Collage football on the offensive side of the ball is all about the QB. Look at the top teams in the country, they all have qb's developed. However, Bama is the only one with an o-line that is good enough to overcome a bad qb. You want a good offense, you better get a qb and develop him. Look, if Shane Morris develops into a 1st rd pick, then loeffler has developed not just a qb, but the entire offense to fit the skills of Morris. Without a qb, Michigan will be a team like MSU this year, lots of loses in close games because we cannot score.

mtzlblk

November 26th, 2012 at 2:48 PM ^

...'let Mallet transfer' thing. I think it has been well established that he was transferring no matter what....Carr loathed him and had already encouraged him to leave and RR had tried calling him when he came on to at least get the story and Mallet never called him back.  He was 100% out the door....so try to have your facts down before you spout. 

Buck Killer

November 25th, 2012 at 10:52 AM ^

Did you watch the game? uhm Petrino, a high school kid, a drug dealer that bets on football, etc, anyone would know to put DRob and Gardner out like we did against Iowa. Meyer said that was his top concern coming into the game and Borges isolated that for him. WTF?

First game Navy 1981

November 25th, 2012 at 1:43 PM ^

There is no one to blame. This is a result of how the program was run under the last few years of Lloyd, the bail out of talent and the need to rebuild. Which ever poster said they overachieved the last two years is right. Two years from now you will see the fruit of all the hard work put in under Hoke and Company. Until then, stay patient.

ziplock007

November 25th, 2012 at 3:07 PM ^

OSU has one of the best D-Lines in the nation.  John Simon (ok, he didn't play), Nathan Williams, & Jonathan Hawkins are all NFL bound.  Noah Spence was a 5 star DLine recruit, and Washington was a 4-star recruit.  They also have future NFL cornerbacks.

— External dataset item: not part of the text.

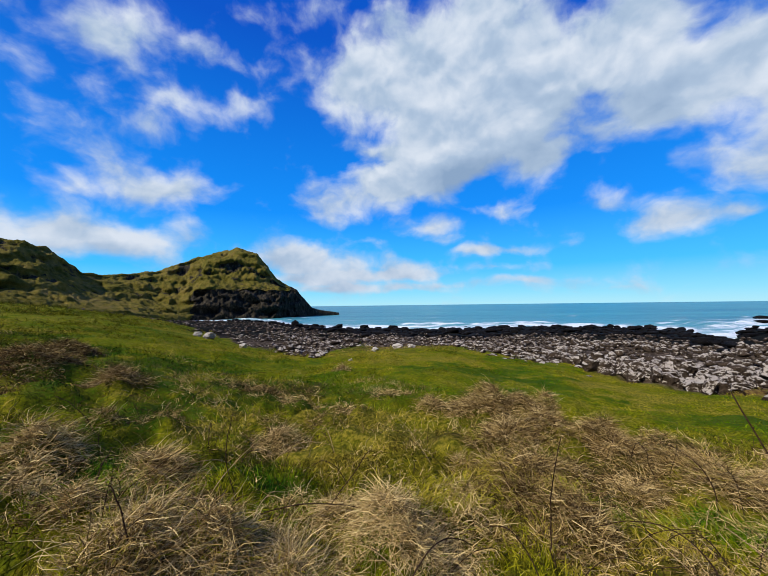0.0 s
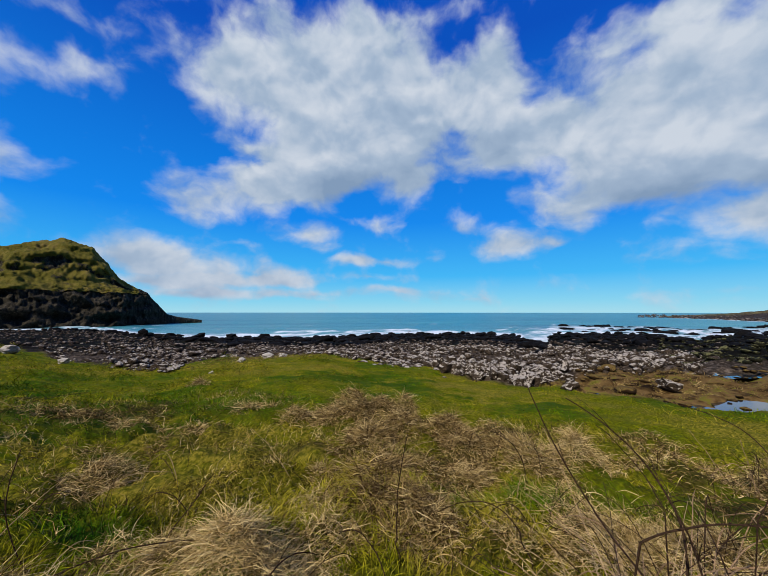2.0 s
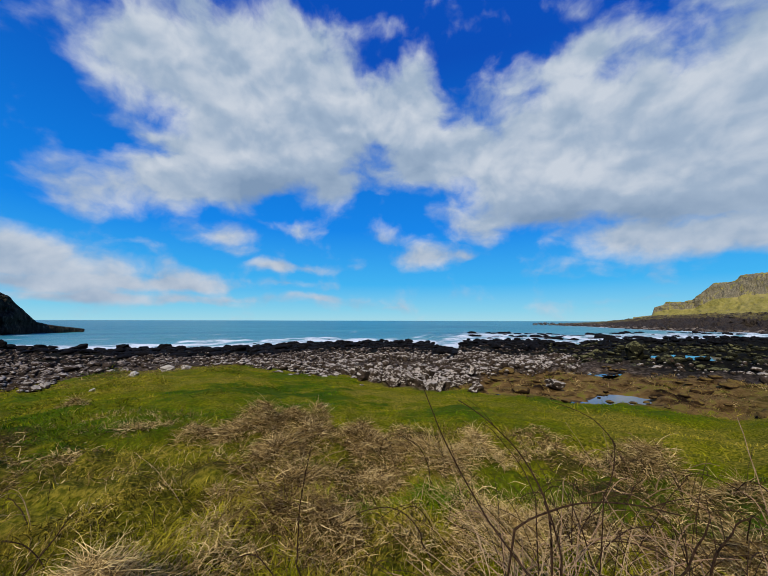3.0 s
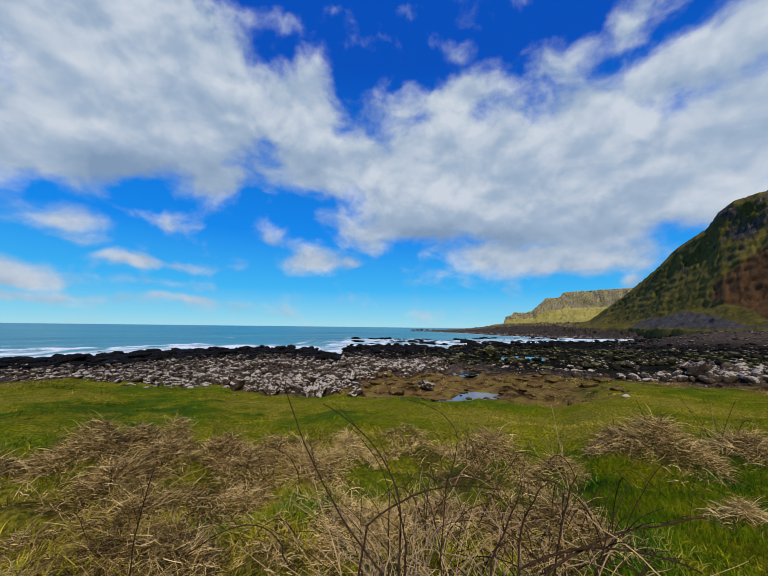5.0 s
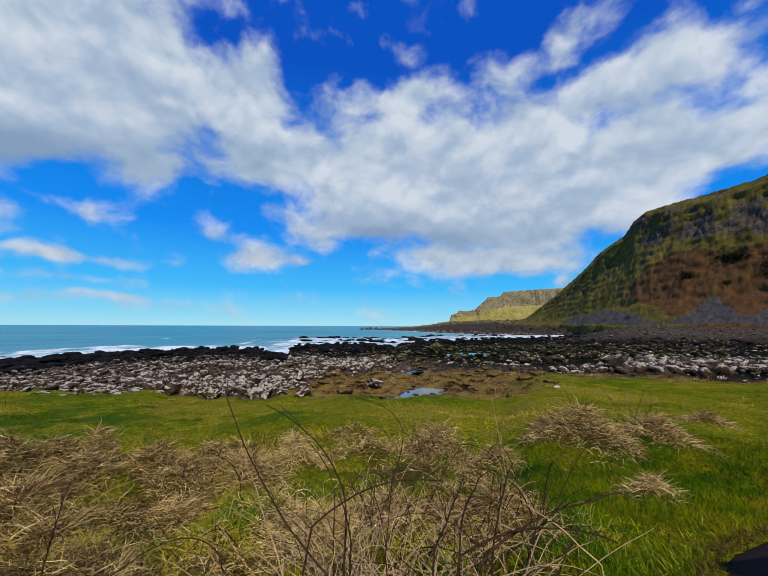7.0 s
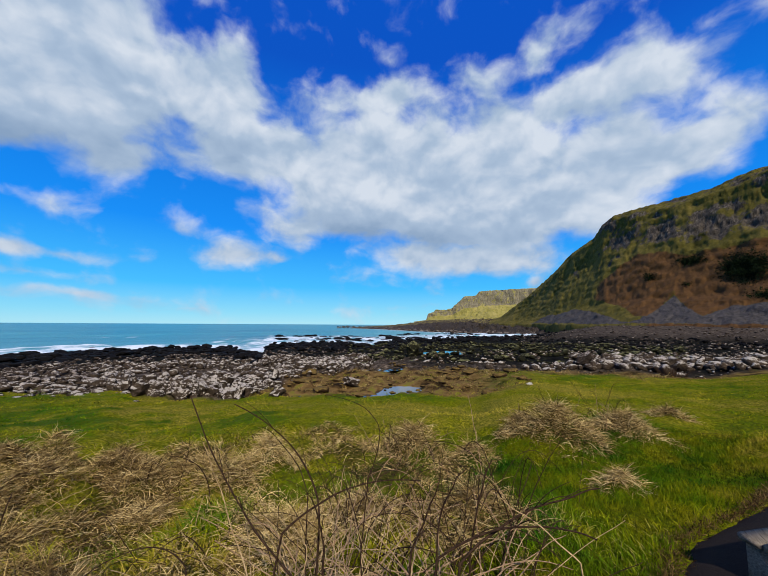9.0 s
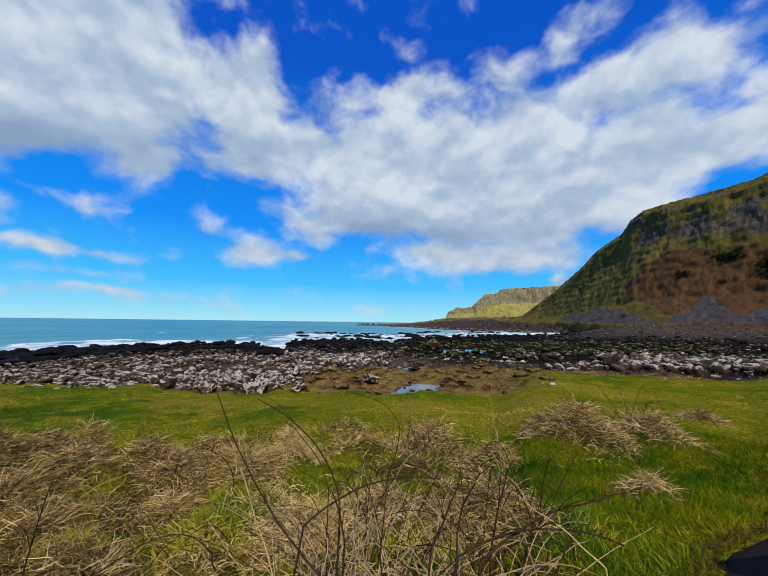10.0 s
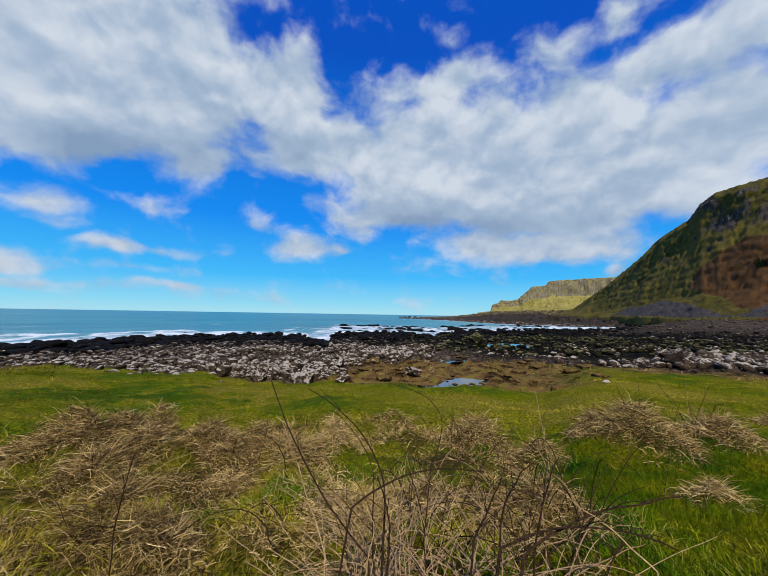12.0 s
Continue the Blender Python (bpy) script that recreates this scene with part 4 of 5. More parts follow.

Michigan does not have a future NFL O-line, nor does it have a future NFL bruising RB.  Taking Denard and Gardner in an unconventional fast paced offence (ie, the first half) was the key to victory.  Going "Conventional" (ie, the second half) ain't gonna work.  If you're gonna lose the rivalrly game lose because you have the weaker team, not weaker coaches.

It took Urban a year to get the team back on track from the Fickell Disaster, and 12-0 ain't too shabby.

Now get this, with no bowl game all-star recruiter, Urban Meyer, has nothing but recruiting on his plate between now and May.  Look at the stats at his former jobs (BG, Utah, UF), his 'turnarounds' happened in year #2.  Seriously, was this just a warm-up year?  All I can say is, Michigan and the rest of the B1G better pony up the dough for elite (not good, not great, but elite) coaches or "get used to it."

DonAZ

November 24th, 2012 at 4:22 PM ^

Agree ... sensible analysis.

The story of the second half was not good calls poorly played.  The story of the second half was questionable calls that predictably failed.

Ohio State's defensive coordinator must be scratching his head and counting his blessings right now.  He got off easy.  It should have been a much tougher assignment.